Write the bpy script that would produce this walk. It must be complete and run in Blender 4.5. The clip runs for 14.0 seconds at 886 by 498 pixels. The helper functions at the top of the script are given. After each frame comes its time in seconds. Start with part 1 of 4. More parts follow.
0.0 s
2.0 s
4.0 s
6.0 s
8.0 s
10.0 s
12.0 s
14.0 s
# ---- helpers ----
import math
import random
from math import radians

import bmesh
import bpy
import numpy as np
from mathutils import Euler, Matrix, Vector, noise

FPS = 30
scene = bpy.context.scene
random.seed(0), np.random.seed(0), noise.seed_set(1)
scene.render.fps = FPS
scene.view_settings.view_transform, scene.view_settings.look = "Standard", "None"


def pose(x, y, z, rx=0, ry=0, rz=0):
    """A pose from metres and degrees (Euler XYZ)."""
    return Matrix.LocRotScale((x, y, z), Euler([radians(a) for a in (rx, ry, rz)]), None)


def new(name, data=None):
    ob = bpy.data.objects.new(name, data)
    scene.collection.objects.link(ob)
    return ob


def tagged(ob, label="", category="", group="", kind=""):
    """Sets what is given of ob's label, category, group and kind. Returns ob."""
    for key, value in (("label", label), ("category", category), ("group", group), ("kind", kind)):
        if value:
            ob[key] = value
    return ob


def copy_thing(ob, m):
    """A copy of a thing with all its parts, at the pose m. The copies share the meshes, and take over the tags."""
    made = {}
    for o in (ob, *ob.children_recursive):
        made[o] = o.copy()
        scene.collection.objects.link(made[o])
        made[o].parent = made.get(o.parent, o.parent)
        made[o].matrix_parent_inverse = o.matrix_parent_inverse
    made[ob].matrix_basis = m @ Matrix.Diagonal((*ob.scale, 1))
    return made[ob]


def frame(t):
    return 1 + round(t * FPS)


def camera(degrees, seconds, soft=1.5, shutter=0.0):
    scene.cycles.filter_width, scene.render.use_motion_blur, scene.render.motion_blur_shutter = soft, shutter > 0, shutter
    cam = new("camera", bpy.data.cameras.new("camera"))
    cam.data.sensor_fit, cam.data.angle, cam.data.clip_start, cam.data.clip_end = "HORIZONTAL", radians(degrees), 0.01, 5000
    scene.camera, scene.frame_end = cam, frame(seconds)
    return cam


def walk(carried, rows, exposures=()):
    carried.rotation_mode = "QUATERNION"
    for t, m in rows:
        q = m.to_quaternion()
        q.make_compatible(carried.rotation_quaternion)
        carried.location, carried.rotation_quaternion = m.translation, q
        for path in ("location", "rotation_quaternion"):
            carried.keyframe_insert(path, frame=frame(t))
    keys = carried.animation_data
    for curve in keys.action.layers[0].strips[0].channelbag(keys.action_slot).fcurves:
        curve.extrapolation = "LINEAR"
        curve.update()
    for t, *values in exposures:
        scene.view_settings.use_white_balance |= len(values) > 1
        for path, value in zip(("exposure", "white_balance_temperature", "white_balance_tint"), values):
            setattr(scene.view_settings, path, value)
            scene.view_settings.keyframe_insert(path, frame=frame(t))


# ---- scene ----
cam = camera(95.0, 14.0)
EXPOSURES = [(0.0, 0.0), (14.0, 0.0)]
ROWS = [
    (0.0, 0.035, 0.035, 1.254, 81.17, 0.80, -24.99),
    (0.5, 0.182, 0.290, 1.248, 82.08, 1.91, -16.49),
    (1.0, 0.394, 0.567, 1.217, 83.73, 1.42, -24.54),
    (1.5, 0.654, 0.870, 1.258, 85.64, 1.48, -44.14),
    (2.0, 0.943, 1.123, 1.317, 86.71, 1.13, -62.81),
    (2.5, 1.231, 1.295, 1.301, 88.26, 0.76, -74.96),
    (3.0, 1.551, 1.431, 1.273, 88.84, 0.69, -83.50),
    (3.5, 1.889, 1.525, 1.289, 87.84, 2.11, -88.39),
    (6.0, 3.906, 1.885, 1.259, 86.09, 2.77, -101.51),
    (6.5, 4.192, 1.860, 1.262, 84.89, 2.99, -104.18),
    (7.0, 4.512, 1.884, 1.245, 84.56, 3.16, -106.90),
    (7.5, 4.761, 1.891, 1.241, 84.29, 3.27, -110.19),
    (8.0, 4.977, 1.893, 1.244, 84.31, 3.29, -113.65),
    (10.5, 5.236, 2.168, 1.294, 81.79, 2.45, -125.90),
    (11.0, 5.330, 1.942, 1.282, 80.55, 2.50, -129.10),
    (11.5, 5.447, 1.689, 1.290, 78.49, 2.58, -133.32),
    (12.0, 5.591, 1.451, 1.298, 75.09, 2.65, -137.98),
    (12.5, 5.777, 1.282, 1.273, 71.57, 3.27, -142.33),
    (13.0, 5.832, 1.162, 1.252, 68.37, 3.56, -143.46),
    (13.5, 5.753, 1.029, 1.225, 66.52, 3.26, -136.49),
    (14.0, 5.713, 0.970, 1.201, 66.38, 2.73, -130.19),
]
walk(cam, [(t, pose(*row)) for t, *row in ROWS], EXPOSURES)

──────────

- EXERCISE
Using the listing above, show each line holding the string "from".

- SOLUTION FOR THIS EXERCISE
from math import radians
from mathutils import Euler, Matrix, Vector, noise
    """A pose from metres and degrees (Euler XYZ)."""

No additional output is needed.